Jérémie part à la rencontre des habitants de l'île qui détiennent des informations sur sa famille. Au fil de ses visites, l'auteur ravive le passé esclavagiste de l'île, bien loin des clichés actuels d'un lieu touristique et paradisiaque. Les échos de la souffrance des esclaves hantent le roman. Depuis la plage où vit Jeanne Tobie, dite la Surcouve, il aperçoit le Morne Brabant. Aujourd'hui, paradis des randonneurs ; hier, refuge des marrons. Sa tante Emeline lui parle de Bras d'eau, "la gueule de l'enfer", la "prison des noirs". Aditi lui fait découvrir sa forêt et son pink pidgeon, menacé lui aussi d'extinction. C'est aussi l'histoire de Krystal, lolita sauvage et indomptable. Vient s'intercaler le récit poignant de Marie Madeleine Mahé, la fille naturelle du Gouverneur des îles de France et Bourbon, qui mène une vie de désolation après avoir été abandonnée.

Autant de portraits, autant d'histoires profondément émouvantes, habitées par des personnages touchants qui nous deviennent tous familiers. Par un fourmillement de descriptions visuelles et sensorielles, le récit vibrant et palpable, prend vie sous nos yeux. Un roman lyrique, empreint de milliers d'odeurs, au plus près de l'humain et de la nature. Savourez ce livre-hommage inoubliable ! (Stéphanie, Médiathèque de Thann)

Quelques citations :

Les noms apparaissent, disparaissent, ils forment une voûte sonore, ils me disent quelques chose, ils m'appellent, et je voudrais les reconnaître, un par un, mais seule une poignée me parvient, quelques syllabes dérisoires, arrachées aux pages des vieux bouquins et aux dalles des cimetières.

Voyager, c'est avoir les yeux ouverts quand tout le monde dort.
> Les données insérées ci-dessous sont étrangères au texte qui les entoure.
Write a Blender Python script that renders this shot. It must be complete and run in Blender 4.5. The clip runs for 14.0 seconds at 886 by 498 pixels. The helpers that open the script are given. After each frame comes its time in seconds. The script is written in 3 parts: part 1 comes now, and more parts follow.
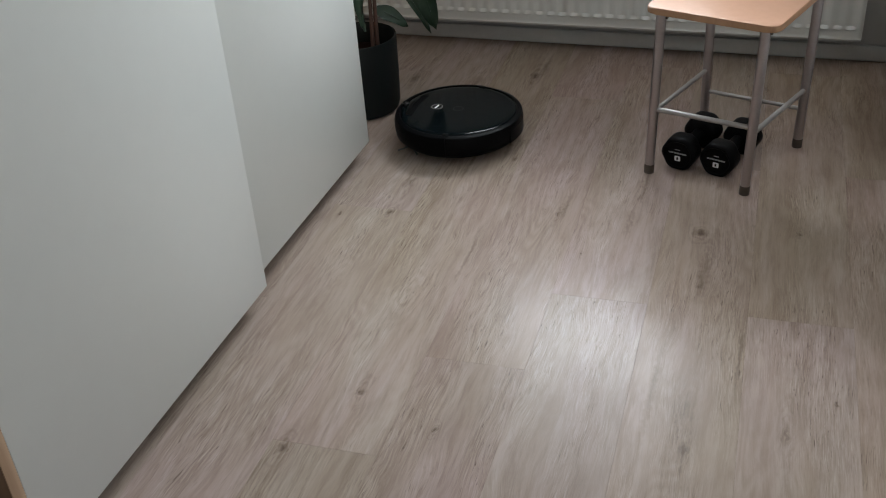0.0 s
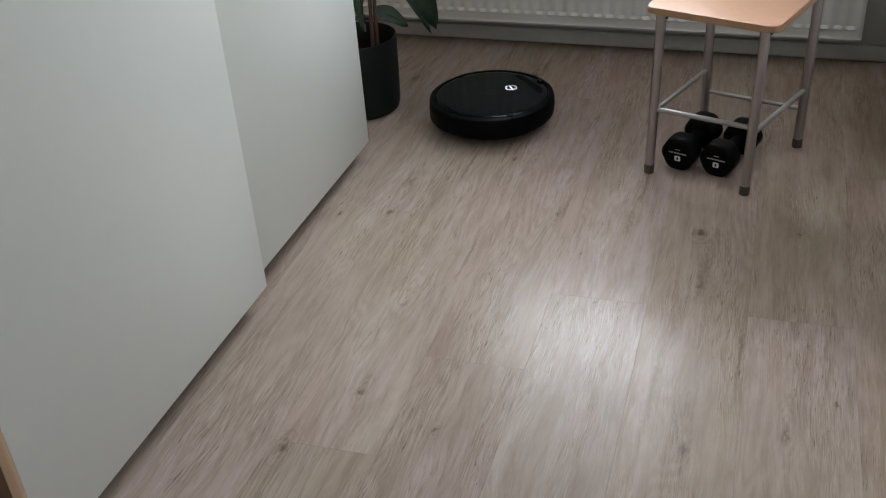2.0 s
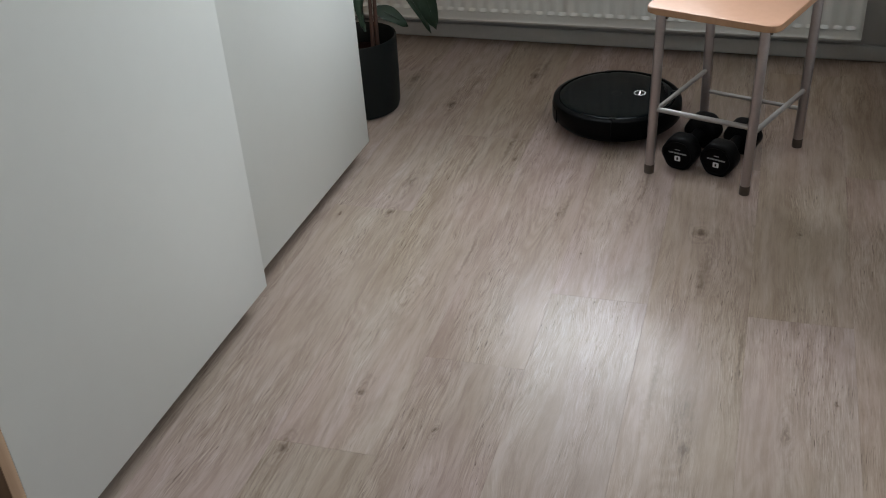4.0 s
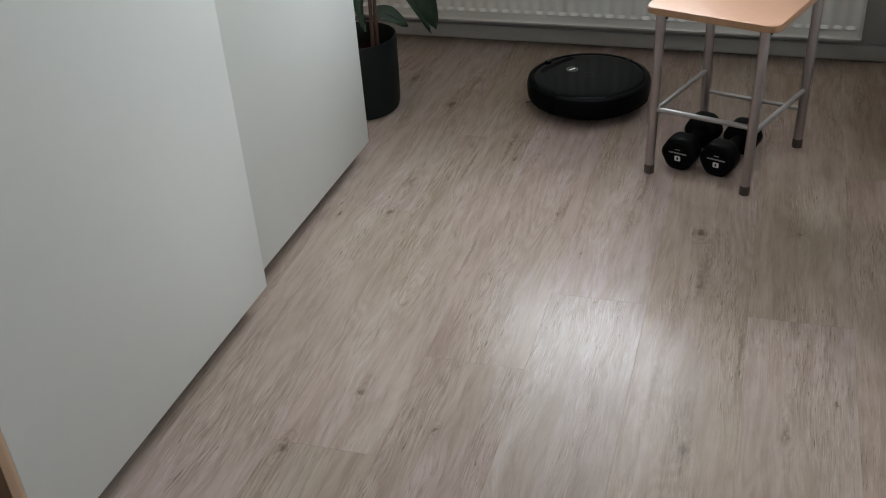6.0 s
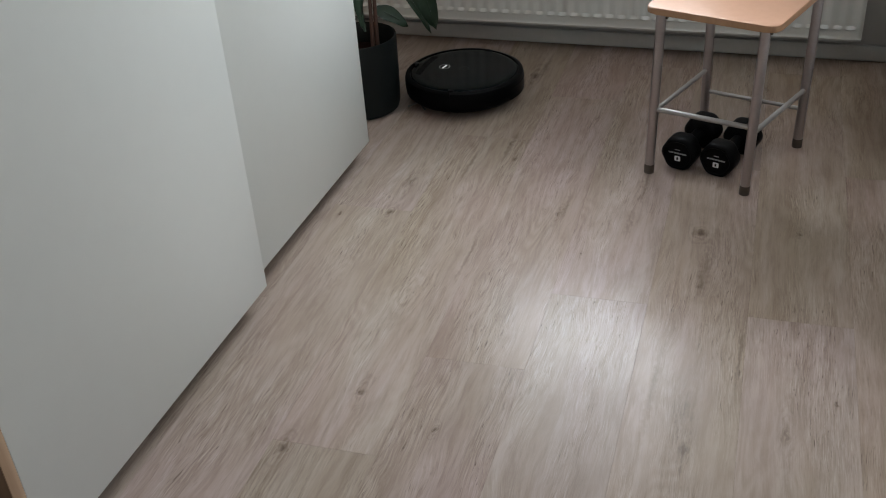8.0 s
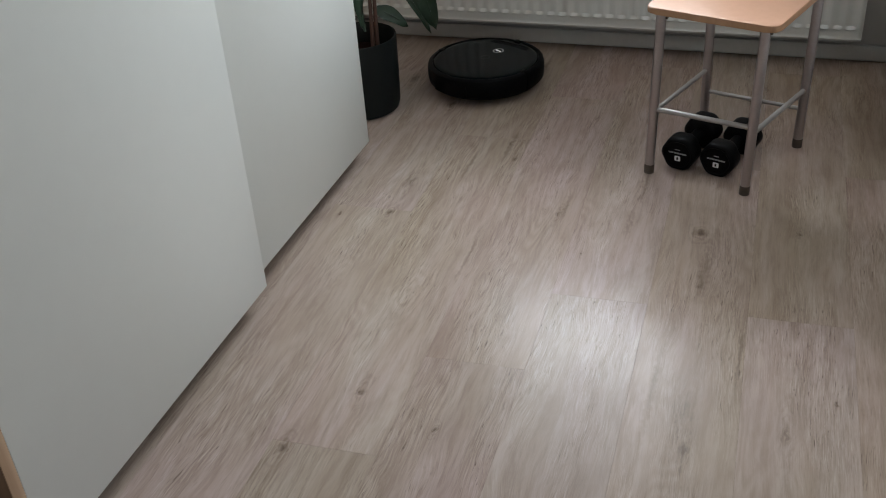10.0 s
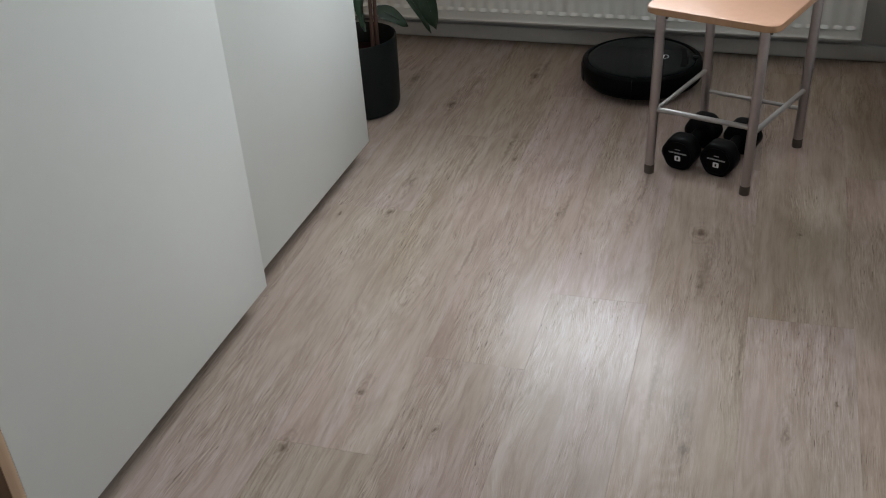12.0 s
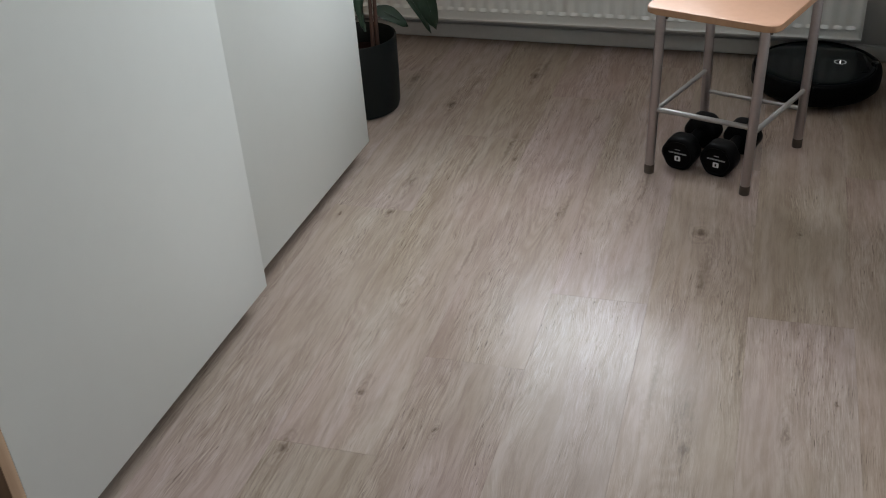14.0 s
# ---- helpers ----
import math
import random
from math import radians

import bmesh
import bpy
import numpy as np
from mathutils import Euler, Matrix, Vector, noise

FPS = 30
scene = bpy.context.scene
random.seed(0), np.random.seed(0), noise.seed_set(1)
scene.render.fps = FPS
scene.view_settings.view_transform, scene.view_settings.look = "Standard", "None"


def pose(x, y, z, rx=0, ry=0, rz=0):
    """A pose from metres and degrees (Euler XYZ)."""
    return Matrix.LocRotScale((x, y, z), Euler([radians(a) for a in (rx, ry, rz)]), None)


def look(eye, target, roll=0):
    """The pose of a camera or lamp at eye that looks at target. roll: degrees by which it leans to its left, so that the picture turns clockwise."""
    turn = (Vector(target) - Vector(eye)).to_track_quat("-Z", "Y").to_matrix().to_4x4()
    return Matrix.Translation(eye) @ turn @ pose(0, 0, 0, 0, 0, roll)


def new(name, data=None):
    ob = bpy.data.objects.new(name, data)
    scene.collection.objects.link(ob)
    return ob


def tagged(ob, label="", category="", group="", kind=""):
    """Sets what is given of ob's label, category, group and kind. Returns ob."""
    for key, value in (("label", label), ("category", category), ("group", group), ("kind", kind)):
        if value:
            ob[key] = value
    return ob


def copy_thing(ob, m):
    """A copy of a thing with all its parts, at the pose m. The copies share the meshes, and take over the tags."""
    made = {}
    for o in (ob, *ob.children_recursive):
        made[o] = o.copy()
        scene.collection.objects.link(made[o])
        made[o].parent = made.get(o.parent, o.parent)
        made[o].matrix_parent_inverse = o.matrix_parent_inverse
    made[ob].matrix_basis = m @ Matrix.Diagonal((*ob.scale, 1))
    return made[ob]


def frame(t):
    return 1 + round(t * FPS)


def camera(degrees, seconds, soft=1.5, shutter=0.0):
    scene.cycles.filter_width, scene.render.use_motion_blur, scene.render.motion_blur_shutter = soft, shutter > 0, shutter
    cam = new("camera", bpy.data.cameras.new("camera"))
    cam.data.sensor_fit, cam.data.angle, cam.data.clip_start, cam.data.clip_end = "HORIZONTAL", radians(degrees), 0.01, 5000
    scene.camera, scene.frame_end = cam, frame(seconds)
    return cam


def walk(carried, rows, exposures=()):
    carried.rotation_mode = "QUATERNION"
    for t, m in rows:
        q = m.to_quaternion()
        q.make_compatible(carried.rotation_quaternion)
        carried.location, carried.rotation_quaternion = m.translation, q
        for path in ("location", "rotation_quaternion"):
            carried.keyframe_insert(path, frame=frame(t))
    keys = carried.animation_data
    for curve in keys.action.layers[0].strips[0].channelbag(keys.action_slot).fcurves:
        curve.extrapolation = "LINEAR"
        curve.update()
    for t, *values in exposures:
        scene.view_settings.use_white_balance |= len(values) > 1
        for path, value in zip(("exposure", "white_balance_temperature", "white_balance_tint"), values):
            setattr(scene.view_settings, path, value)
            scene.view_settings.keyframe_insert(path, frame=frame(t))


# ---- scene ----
# A bedroom floor with a robot vacuum, a white sliding wardrobe, a chair and a radiator under a window.
EYE = (0.0, 0.0, 1.2465)
cam = camera(45.93, 14.0, soft=1.05)
STILL = look(EYE, (-0.29249, 0.79370, 0.71315), -4.256)
walk(cam, [(0.0, STILL), (14.0, STILL)])

# ---- light ----
WIN_X0, WIN_X1, WIN_Z0, WIN_Z1, BAR_Z = -0.99, -0.11, 0.86, 2.10, 1.46
WALL_Y = 3.10
world = bpy.data.worlds.new("overcast_sky")
scene.world = world
world.use_nodes = True
sky = world.node_tree.nodes.new("ShaderNodeTexSky")
sky.sky_type, sky.sun_disc = "NISHITA", False
sky.sun_elevation, sky.sun_rotation = radians(40), radians(0)
world.node_tree.links.new(sky.outputs[0], world.node_tree.nodes["Background"].inputs[0])
world.node_tree.nodes["Background"].inputs[1].default_value = 0.1


def window_light(name, m, w, h, watts, colour):
    lamp = bpy.data.lights.new(name, "AREA")
    lamp.shape, lamp.size, lamp.size_y, lamp.energy, lamp.color = "RECTANGLE", w, h, watts, colour
    ob = new(name, lamp)
    ob.matrix_world = m
    return ob


# daylight in the opening of the window above the radiator
PANES = ((WIN_Z0 + 0.05, BAR_Z - 0.04), (BAR_Z + 0.04, WIN_Z1 - 0.05))
for (low, high), flux in zip(PANES, (118.0, 34.0)):
    spot = (0.5 * (WIN_X0 + WIN_X1), WALL_Y + 0.075, 0.5 * (low + high))
    window_light("window_daylight", look(spot, (spot[0], 0, spot[2])), WIN_X1 - WIN_X0 - 0.1, high - low, flux * (high - low) * (WIN_X1 - WIN_X0 - 0.1), (0.87, 0.94, 1.0))
# added fill lamp in an assumed opening beside the camera, for the near wardrobe
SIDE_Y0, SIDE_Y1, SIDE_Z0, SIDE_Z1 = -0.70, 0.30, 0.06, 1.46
window_light("side_fill", look((0.33, 0.5 * (SIDE_Y0 + SIDE_Y1), 0.76), (0.0, 0.5 * (SIDE_Y0 + SIDE_Y1), 0.76)), 0.9, 1.3, 8.0, (0.97, 0.98, 1.0))
scene.view_settings.exposure = -0.15


# ---- materials ----
class Nodes:
    """A node material with short calls."""

    def __init__(self, name, rough=0.5, metal=0.0, spec=0.5):
        self.mat = bpy.data.materials.new(name)
        self.mat.use_nodes = True
        self.tree = self.mat.node_tree
        self.bsdf = self.tree.nodes["Principled BSDF"]
        self.bsdf.inputs["Roughness"].default_value = rough
        self.bsdf.inputs["Metallic"].default_value = metal
        self.bsdf.inputs["Specular IOR Level"].default_value = spec

    def put(self, socket, value):
        if isinstance(value, bpy.types.NodeSocket):
            self.tree.links.new(value, socket)
        else:
            socket.default_value = value

    def node(self, kind):
        return self.tree.nodes.new(kind)

    def math(self, op, a, b=0.0, clamp=False):
        n = self.node("ShaderNodeMath")
        n.operation, n.use_clamp = op, clamp
        self.put(n.inputs[0], a), self.put(n.inputs[1], b)
        return n.outputs[0]

    def vmath(self, op, a, b=(0, 0, 0)):
        n = self.node("ShaderNodeVectorMath")
        n.operation = op
        self.put(n.inputs[0], a), self.put(n.inputs[1], b)
        return n.outputs["Value" if op in ("LENGTH", "DOT_PRODUCT") else "Vector"]

    def coords(self, which="Object"):
        return self.node("ShaderNodeTexCoord").outputs[which]

    def noise(self, vector, scale, detail=4.0, rough=0.55, distort=0.0):
        n = self.node("ShaderNodeTexNoise")
        self.put(n.inputs["Vector"], vector)
        for key, value in (("Scale", scale), ("Detail", detail), ("Roughness", rough), ("Distortion", distort)):
            n.inputs[key].default_value = value
        return n.outputs["Fac"]

    def ramp(self, fac, stops):
        n = self.node("ShaderNodeValToRGB")
        self.put(n.inputs[0], fac)
        els = n.color_ramp.elements
        while len(els) < len(stops):
            els.new(0.5)
        for e, (p, c) in zip(els, stops):
            e.position, e.color = p, (*c, 1) if len(c) == 3 else c
        return n.outputs["Color"]

    def range(self, v, a, b, c, d):
        n = self.node("ShaderNodeMapRange")
        for i, x in enumerate((v, a, b, c, d)):
            self.put(n.inputs[i], x)
        return n.outputs[0]

    def mix(self, fac, a, b, blend="MIX"):
        n = self.node("ShaderNodeMix")
        n.data_type, n.blend_type = "RGBA", blend
        self.put(n.inputs[0], fac)
        self.put(n.inputs[6], a if not isinstance(a, tuple) else (*a, 1)), self.put(n.inputs[7], b if not isinstance(b, tuple) else (*b, 1))
        return n.outputs[2]

    def bump(self, height, strength=0.3, distance=0.001):
        n = self.node("ShaderNodeBump")
        n.inputs["Strength"].default_value, n.inputs["Distance"].default_value = strength, distance
        self.put(n.inputs["Height"], height)
        self.put(self.bsdf.inputs["Normal"], n.outputs[0])

    def base(self, c):
        self.put(self.bsdf.inputs["Base Color"], (*c, 1) if isinstance(c, tuple) else c)

    def rough(self, r):
        self.put(self.bsdf.inputs["Roughness"], r)


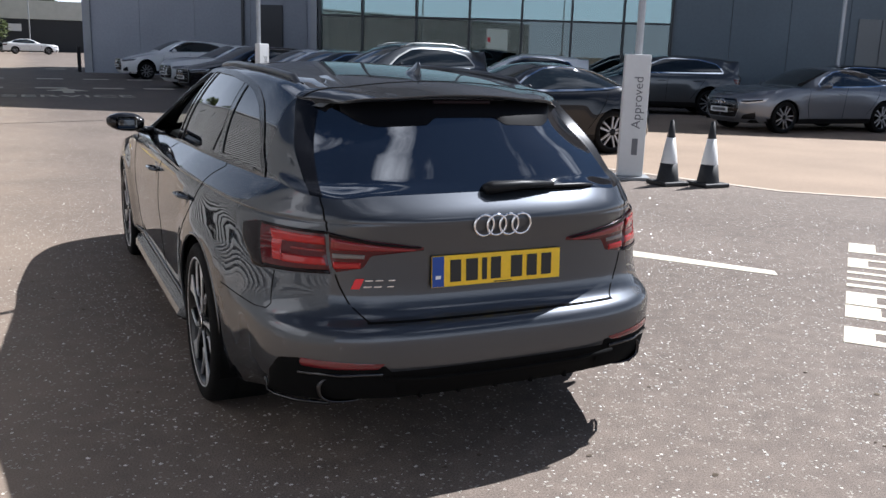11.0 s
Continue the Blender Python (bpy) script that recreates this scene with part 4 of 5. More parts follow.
for z in (.5, 1.7, 2.9):
    part("pipe_clip", box_bm(-.02, 0, z, .09, .15, .05, .006), VENT_METAL, ob)
# white banner board with a red print
ob = tagged(empty("wall_banner"), "white banner board with a red print on the ribbed wall", "sign")
ob.matrix_world = wall_m @ pose(.05, -.86, 1.98)
part("board", box_bm(0, 0, 0, .06, 2.5, 2.04, .006), SIGN_WHITE, ob)
part("red_print", prism_bm([(.80, .16), (1.0, .10), (1.165, .285), (1.10, .48), (.86, .50)], .004, Matrix.Translation((.0305, 0, 0)) @ Matrix.Rotation(radians(90), 4, "Z") @ Matrix.Rotation(radians(90), 4, "X")), SIGN_RED, ob)
# strip of stones and leaf litter along the wall
rng = random.Random(4)
v, f = [], []
for k in range(2600):
    y = rng.uniform(-6, 31)
    x = abs(rng.gauss(0, .06)) + .02
    r = rng.uniform(.006, .02)
    b = len(v)
    a0 = rng.uniform(0, 6.28)
    for q in range(4):
        a = a0 + q * math.pi / 2
        v.append((x + r * math.cos(a), y + r * math.sin(a) * 1.2, .001))
    v.append((x, y, r * rng.uniform(.4, .9)))
    f += [(b, b + 1, b + 4), (b + 1, b + 2, b + 4), (b + 2, b + 3, b + 4), (b + 3, b, b + 4)]
ob = tagged(mesh_object("leaf_litter", v, f, LEAF_LITTER), "dark grit and leaf litter along the wall foot", "litter", kind="stuff")
ob.matrix_world = wall_m

# pale stone chips lying loose on the asphalt
v, f = [], []
for k in range(9500):
    x, y = (rng.uniform(-3.2, 6), rng.uniform(-4.5, 9)) if k < 4200 else (rng.uniform(-3.2, 3.6), rng.uniform(-3.6, 3.4))
    if x < -1.3 and y > -1.5 and rng.random() < .75:
        continue
    r = rng.choice((.003, .0035, .004, .0045, .005, .006, .0075, .009)) * rng.uniform(.8, 1.2)
    b = len(v)
    a0 = rng.uniform(0, 6.28)
    for q in range(4):
        a = a0 + q * math.pi / 2 + rng.uniform(-.3, .3)
        v.append((x + r * math.cos(a), y + r * math.sin(a), .0005))
    v.append((x, y, r * .5))
    f += [(b, b + 1, b + 4), (b + 1, b + 2, b + 4), (b + 2, b + 3, b + 4), (b + 3, b, b + 4)]
tagged(mesh_object("stone_chips", v, f, mat("stone_chip", (.64, .61, .55), .28, spec=.9)), "pale stone chips scattered on the asphalt", "chips", kind="stuff")


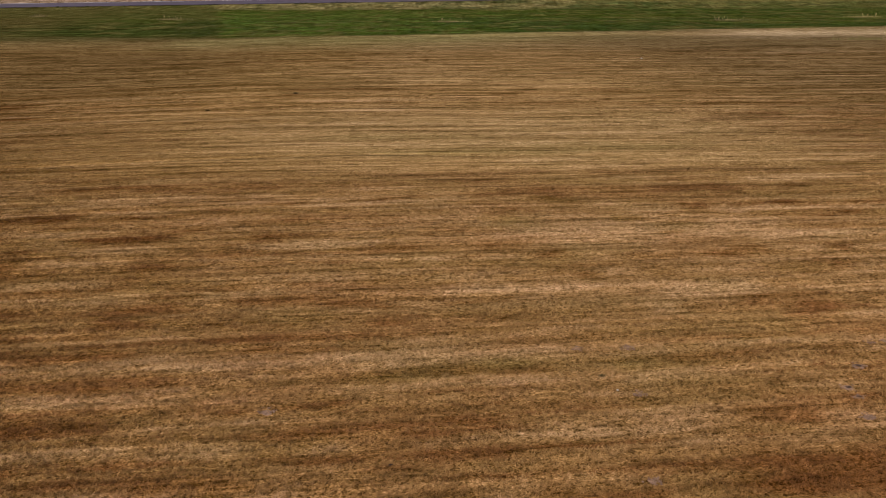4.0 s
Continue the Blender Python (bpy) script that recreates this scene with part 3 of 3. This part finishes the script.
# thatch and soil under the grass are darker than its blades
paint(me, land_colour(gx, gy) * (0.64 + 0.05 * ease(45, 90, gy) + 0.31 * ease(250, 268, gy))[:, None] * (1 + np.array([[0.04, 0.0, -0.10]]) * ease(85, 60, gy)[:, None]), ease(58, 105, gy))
a = me.attributes.new("rows", "FLOAT_VECTOR", "POINT")
a.data.foreach_set("vector", np.stack([gx, across(gx, gy), np.zeros_like(gx)], 1).astype(np.float32).ravel())
a = me.attributes.new("distant", "FLOAT", "POINT")
a.data.foreach_set("value", (ease(110, 170, gy) * ease(272, 250, gy)).astype(np.float32))
a = me.attributes.new("meadow", "FLOAT", "POINT")
a.data.foreach_set("value", ease(255, 285, gy).astype(np.float32))
me.polygons.foreach_set("use_smooth", np.ones(len(me.polygons), dtype=bool))
tagged(new("ground", me), "mown dry straw-brown field with swath rows running to a green meadow", "field", kind="structure")


# ---- grass ----
rng = np.random.default_rng(5)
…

Les gros oiseaux sont arrêtés au bord de la forêt, leur oeil rond se couvre d'une taie, la fumée de la nuit pèse sur leur tête et ils enfouissent leur bec géant sous leurs moignons d'ailes, ils s'endorment. Dans la forêt résonnent des cris inconnus, des aboiements, des appels. Les miliciens redescendent vers la côte, les singes jappent. Encore quelques battements. Encore quelques nuits, avant que l'ère des oiseaux s'achève.